● Goal
Leave out any pictures and transcribe all other data below exactly.
· · ·
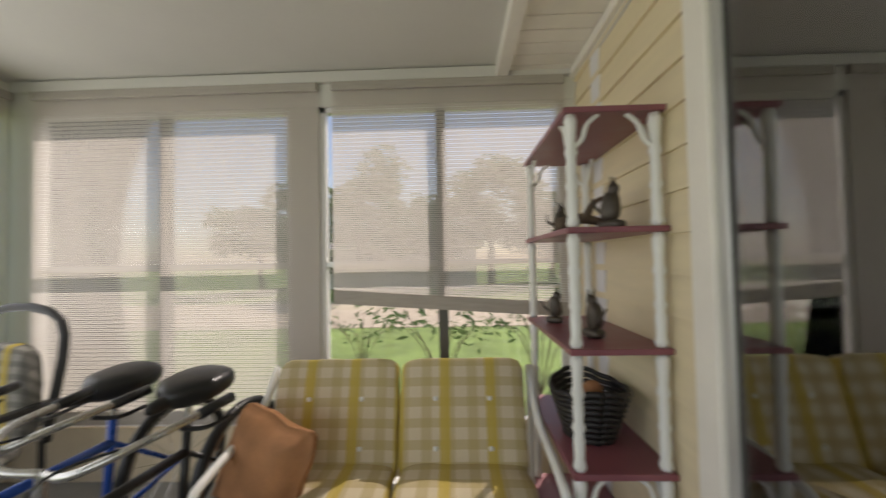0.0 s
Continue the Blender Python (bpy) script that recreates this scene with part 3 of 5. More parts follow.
slider = thing("door_1", "sliding glass door pushed open, cream and tan frame", "sliding door", pose(0, -4.54, 0), kind="structure")
bm = B(0.75, 0.862, -0.065, 0.05, -0.1, 2.14, 0.006)
box(bm, 2.74, 2.86, -0.065, 0.05, -0.1, 2.14, 0.006)
box(bm, 0.862, 2.74, -0.065, 0.05, 2.04, 2.14, 0.006)
part("casing", bm, SOFFIT, slider)
bm = B(0.862, 2.74, -0.05, 0.055, -0.01, 0.018)
for _y in (-0.03, 0.0, 0.03):
    box(bm, 0.88, 2.74, _y - 0.003, _y + 0.003, 0.018, 0.03)
part("sill_track", bm, ALU, slider)
for _nm, _y, _x0, _x1, _e, _d in (("fixed_panel", -0.032, 0.862, 1.80, 0.011, 0.018), ("sliding_panel", 0.007, 0.867, 1.838, 0.05, 0.012)):
    p = part(_nm, B(_x0, _x0 + 0.042, _y - _d, _y + _d, 0.03, 2.04, 0.004), ALU, slider)
    part("gasket", B(_x0 + 0.042, _x0 + 0.05, _y - 0.008, _y + 0.008, 0.10, 1.98), ALU_DARK, p, "black rubber gasket")
    st = part("stile", B(_x1 - _e, _x1, _y - _d, _y + _d, 0.03, 2.04, 0.004), STILE_WHITE if _e < 0.03 else STILE, p, "chalky white stile" if _e < 0.03 else "tan stile")
    if _e > 0.03:
        part("groove", B(_x1 - 0.0005, _x1 + 0.0008, _y - 0.003, _y + 0.001, 0.03, 2.04), ALU_DARK, st, "dark seam down the stile")
    bm = B(_x0 + 0.05, _x1 - _e, _y - _d, _y + _d, 0.03, 0.10, 0.004)
    box(bm, _x0 + 0.05, _x1 - _e, _y - _d, _y + _d, 1.98, 2.04, 0.004)
    part("rail", bm, ALU, p)
    part("pane", B(_x0 + 0.05, _x1 - _e, _y - 0.003, _y + 0.003, 0.10, 1.98), DOOR_GLASS, p).visible_shadow = False
    if _e > 0.03:
        part("latch", B(_x1 + 0.001, _x1 + 0.004, _y - 0.007, _y + 0.007, 0.83, 0.90, 0.002), ALU_DARK, p, "black recessed latch")
stack = thing("stacked_blind", "grey-white vertical blind stacked beside the sliding door", "blind", pose(2.80, -4.30, 0.03))
for _i in range(7):
    bm = B(-0.045, 0.045, -0.14 + _i * 0.022, -0.1385 + _i * 0.022, 0, 2.05)
    part("slat", bm, WHITE_WALL, stack)
part("headrail", B(-0.05, 0.05, -0.17, 0.02, 2.05, 2.12, 0.004), TRIM, stack)
win = thing("window_2", "dining room window in the front wall", "window", pose(5.6, -4.52, 0.85), kind="structure")
bm = B(-0.75, -0.70, -0.05, 0.05, 0, 1.2)
box(bm, 0.70, 0.75, -0.05, 0.05, 0, 1.2)
box(bm, -0.70, 0.70, -0.05, 0.05, 0, 0.05)
box(bm, -0.70, 0.70, -0.05, 0.05, 1.15, 1.2)
box(bm, -0.02, 0.02, -0.03, 0.03, 0.05, 1.15)
box(bm, -0.70, 0.70, -0.03, 0.03, 0.58, 0.62)
part("window_frame", bm, TRIM, win)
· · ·
● Answer below
0.0 s
Continue the Blender Python (bpy) script that recreates this scene with part 3 of 5. More parts follow.
slider = thing("door_1", "sliding glass door pushed open, cream and tan frame", "sliding door", pose(0, -4.54, 0), kind="structure")
bm = B(0.75, 0.862, -0.065, 0.05, -0.1, 2.14, 0.006)
box(bm, 2.74, 2.86, -0.065, 0.05, -0.1, 2.14, 0.006)
box(bm, 0.862, 2.74, -0.065, 0.05, 2.04, 2.14, 0.006)
part("casing", bm, SOFFIT, slider)
bm = B(0.862, 2.74, -0.05, 0.055, -0.01, 0.018)
for _y in (-0.03, 0.0, 0.03):
    box(bm, 0.88, 2.74, _y - 0.003, _y + 0.003, 0.018, 0.03)
part("sill_track", bm, ALU, slider)
for _nm, _y, _x0, _x1, _e, _d in (("fixed_panel", -0.032, 0.862, 1.80, 0.011, 0.018), ("sliding_panel", 0.007, 0.867, 1.838, 0.05, 0.012)):
    p = part(_nm, B(_x0, _x0 + 0.042, _y - _d, _y + _d, 0.03, 2.04, 0.004), ALU, slider)
    part("gasket", B(_x0 + 0.042, _x0 + 0.05, _y - 0.008, _y + 0.008, 0.10, 1.98), ALU_DARK, p, "black rubber gasket")
    st = part("stile", B(_x1 - _e, _x1, _y - _d, _y + _d, 0.03, 2.04, 0.004), STILE_WHITE if _e < 0.03 else STILE, p, "chalky white stile" if _e < 0.03 else "tan stile")
    if _e > 0.03:
        part("groove", B(_x1 - 0.0005, _x1 + 0.0008, _y - 0.003, _y + 0.001, 0.03, 2.04), ALU_DARK, st, "dark seam down the stile")
    bm = B(_x0 + 0.05, _x1 - _e, _y - _d, _y + _d, 0.03, 0.10, 0.004)
    box(bm, _x0 + 0.05, _x1 - _e, _y - _d, _y + _d, 1.98, 2.04, 0.004)
    part("rail", bm, ALU, p)
    part("pane", B(_x0 + 0.05, _x1 - _e, _y - 0.003, _y + 0.003, 0.10, 1.98), DOOR_GLASS, p).visible_shadow = False
    if _e > 0.03:
        part("latch", B(_x1 + 0.001, _x1 + 0.004, _y - 0.007, _y + 0.007, 0.83, 0.90, 0.002), ALU_DARK, p, "black recessed latch")
stack = thing("stacked_blind", "grey-white vertical blind stacked beside the sliding door", "blind", pose(2.80, -4.30, 0.03))
for _i in range(7):
    bm = B(-0.045, 0.045, -0.14 + _i * 0.022, -0.1385 + _i * 0.022, 0, 2.05)
    part("slat", bm, WHITE_WALL, stack)
part("headrail", B(-0.05, 0.05, -0.17, 0.02, 2.05, 2.12, 0.004), TRIM, stack)
win = thing("window_2", "dining room window in the front wall", "window", pose(5.6, -4.52, 0.85), kind="structure")
bm = B(-0.75, -0.70, -0.05, 0.05, 0, 1.2)
box(bm, 0.70, 0.75, -0.05, 0.05, 0, 1.2)
box(bm, -0.70, 0.70, -0.05, 0.05, 0, 0.05)
box(bm, -0.70, 0.70, -0.05, 0.05, 1.15, 1.2)
box(bm, -0.02, 0.02, -0.03, 0.03, 0.05, 1.15)
box(bm, -0.70, 0.70, -0.03, 0.03, 0.58, 0.62)
part("window_frame", bm, TRIM, win)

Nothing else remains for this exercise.